--- start of DATA EXTRACT ---

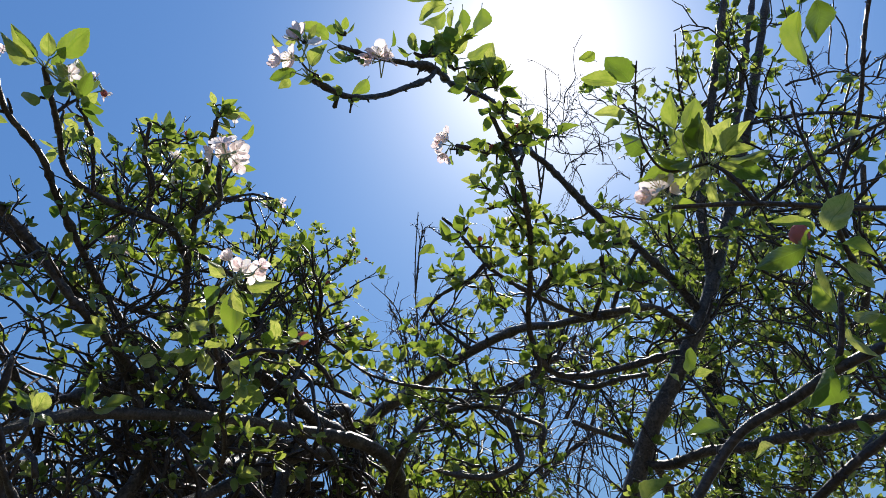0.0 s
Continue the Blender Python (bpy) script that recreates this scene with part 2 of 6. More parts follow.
def petal_shape(cup, curl, width, mat=PETAL):
    """A spoon-shaped petal along x from 0 to 1, narrow at its foot, with a ruffled rim."""
    verts, faces, uvs = [], [], []
    rows, cols, phase = 8, 6, shape_rng.uniform(0, 6)
    for i in range(rows + 1):
        u = i / rows
        half = width * 0.5 * (0.12 + 0.88 * math.sin(math.pi * (0.03 + 0.80 * u ** 1.05)) ** 0.8)
        for j in range(cols + 1):
            v = j / cols * 2 - 1
            x = u * (1 - 0.13 * v * v * u) + 0.03 * u * u * math.sin(5 * v + phase)
            ruffle = 0.07 * u * u * math.sin(4.2 * v + phase) + 0.035 * u * math.sin(9 * v - phase)
            verts.append((x, v * half, cup * u * (1 - u) * -0.9 + cup * 0.95 * v * v * half + curl * u * u + ruffle))
            uvs.append((u, j / cols))
    for i in range(rows):
        for j in range(cols):
            a = i * (cols + 1) + j
            faces.append((a, a + 1, a + cols + 2, a + cols + 1))
    return mesh_from("petal", verts, faces, mat, True, uvs)


PETAL_MESHES = [petal_shape(shape_rng.uniform(0.15, 0.55), shape_rng.uniform(-0.35, 0.25), shape_rng.uniform(0.82, 1.02)) for _ in range(14)]
PINK_PETAL_MESHES = [petal_shape(shape_rng.uniform(0.3, 0.7), shape_rng.uniform(-0.2, 0.35), shape_rng.uniform(0.74, 0.95), PINK_PETAL) for _ in range(8)]


def stalk_mesh():
    """Stalk below the blossom, swelling into the green cup that holds the petals."""
    v, f = tube([Vector((0, 0, -0.62)), Vector((0.02, 0, -0.35)), Vector((0, 0, -0.16)), Vector((0, 0, -0.05)), Vector((0, 0, 0.02))], [0.022, 0.020, 0.028, 0.050, 0.045], 6, shape_rng)
    return mesh_from("blossom", v, f, STALK)


def stamen_mesh():
    verts, faces = [], []
    for k in range(14):
        a, lean = 2.4 * k, 0.16 + 0.26 * (k % 3) / 2
        tip = Vector((math.cos(a) * lean * 0.55, math.sin(a) * lean * 0.55, 0.19 + 0.04 * (k % 2)))
        v, f = tube([Vector((0, 0, 0)), tip * 0.9, tip, tip * 1.12], [0.006, 0.005, 0.018, 0.010], 4, shape_rng)
        faces += [tuple(i + len(verts) for i in q) for q in f]
        verts += v
    return mesh_from("flower_centre", verts, faces, STAMEN)


def bud_mesh():
    """A closed bud of overlapping petals."""
    verts, faces, uvs = [], [], []
    for i in range(9):
        u = i / 8
        r = 0.5 * math.sin(math.pi * (0.08 + 0.90 * u)) ** 0.75
        for k in range(15):
            a = 2 * math.pi * k / 15 + 0.35 * i
            lobe = 1 + 0.09 * (((k + i * 0.55) % 3) - 1)
            verts.append((r * lobe * math.cos(a), r * lobe * math.sin(a), 1.05 * u))
            uvs.append((u, k / 15))
    for i in range(8):
        for k in range(15):
            a, b = i * 15 + k, i * 15 + (k + 1) % 15
            faces.append((a, b, b + 15, a + 15))
    faces.append(tuple(range(120, 135)))
    return mesh_from("flower_bud", verts, faces, BUD_PETAL, True, uvs)


def calyx_mesh():
    verts, faces = tube([Vector((0, 0, -1.3)), Vector((0.05, 0, -0.6)), Vector((0, 0, -0.2)), Vector((0, 0, 0.05)), Vector((0, 0, 0.22))], [0.07, 0.06, 0.14, 0.28, 0.36], 5, shape_rng)
    return mesh_from("calyx", verts, faces[:-11], STALK)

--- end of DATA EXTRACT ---

**WORK REQUIRED**
Restate the data above word for word. Skip every picture.

**SOLUTION BELOW**
0.0 s
Continue the Blender Python (bpy) script that recreates this scene with part 2 of 6. More parts follow.
def petal_shape(cup, curl, width, mat=PETAL):
    """A spoon-shaped petal along x from 0 to 1, narrow at its foot, with a ruffled rim."""
    verts, faces, uvs = [], [], []
    rows, cols, phase = 8, 6, shape_rng.uniform(0, 6)
    for i in range(rows + 1):
        u = i / rows
        half = width * 0.5 * (0.12 + 0.88 * math.sin(math.pi * (0.03 + 0.80 * u ** 1.05)) ** 0.8)
        for j in range(cols + 1):
            v = j / cols * 2 - 1
            x = u * (1 - 0.13 * v * v * u) + 0.03 * u * u * math.sin(5 * v + phase)
            ruffle = 0.07 * u * u * math.sin(4.2 * v + phase) + 0.035 * u * math.sin(9 * v - phase)
            verts.append((x, v * half, cup * u * (1 - u) * -0.9 + cup * 0.95 * v * v * half + curl * u * u + ruffle))
            uvs.append((u, j / cols))
    for i in range(rows):
        for j in range(cols):
            a = i * (cols + 1) + j
            faces.append((a, a + 1, a + cols + 2, a + cols + 1))
    return mesh_from("petal", verts, faces, mat, True, uvs)


PETAL_MESHES = [petal_shape(shape_rng.uniform(0.15, 0.55), shape_rng.uniform(-0.35, 0.25), shape_rng.uniform(0.82, 1.02)) for _ in range(14)]
PINK_PETAL_MESHES = [petal_shape(shape_rng.uniform(0.3, 0.7), shape_rng.uniform(-0.2, 0.35), shape_rng.uniform(0.74, 0.95), PINK_PETAL) for _ in range(8)]


def stalk_mesh():
    """Stalk below the blossom, swelling into the green cup that holds the petals."""
    v, f = tube([Vector((0, 0, -0.62)), Vector((0.02, 0, -0.35)), Vector((0, 0, -0.16)), Vector((0, 0, -0.05)), Vector((0, 0, 0.02))], [0.022, 0.020, 0.028, 0.050, 0.045], 6, shape_rng)
    return mesh_from("blossom", v, f, STALK)


def stamen_mesh():
    verts, faces = [], []
    for k in range(14):
        a, lean = 2.4 * k, 0.16 + 0.26 * (k % 3) / 2
        tip = Vector((math.cos(a) * lean * 0.55, math.sin(a) * lean * 0.55, 0.19 + 0.04 * (k % 2)))
        v, f = tube([Vector((0, 0, 0)), tip * 0.9, tip, tip * 1.12], [0.006, 0.005, 0.018, 0.010], 4, shape_rng)
        faces += [tuple(i + len(verts) for i in q) for q in f]
        verts += v
    return mesh_from("flower_centre", verts, faces, STAMEN)


def bud_mesh():
    """A closed bud of overlapping petals."""
    verts, faces, uvs = [], [], []
    for i in range(9):
        u = i / 8
        r = 0.5 * math.sin(math.pi * (0.08 + 0.90 * u)) ** 0.75
        for k in range(15):
            a = 2 * math.pi * k / 15 + 0.35 * i
            lobe = 1 + 0.09 * (((k + i * 0.55) % 3) - 1)
            verts.append((r * lobe * math.cos(a), r * lobe * math.sin(a), 1.05 * u))
            uvs.append((u, k / 15))
    for i in range(8):
        for k in range(15):
            a, b = i * 15 + k, i * 15 + (k + 1) % 15
            faces.append((a, b, b + 15, a + 15))
    faces.append(tuple(range(120, 135)))
    return mesh_from("flower_bud", verts, faces, BUD_PETAL, True, uvs)


def calyx_mesh():
    verts, faces = tube([Vector((0, 0, -1.3)), Vector((0.05, 0, -0.6)), Vector((0, 0, -0.2)), Vector((0, 0, 0.05)), Vector((0, 0, 0.22))], [0.07, 0.06, 0.14, 0.28, 0.36], 5, shape_rng)
    return mesh_from("calyx", verts, faces[:-11], STALK)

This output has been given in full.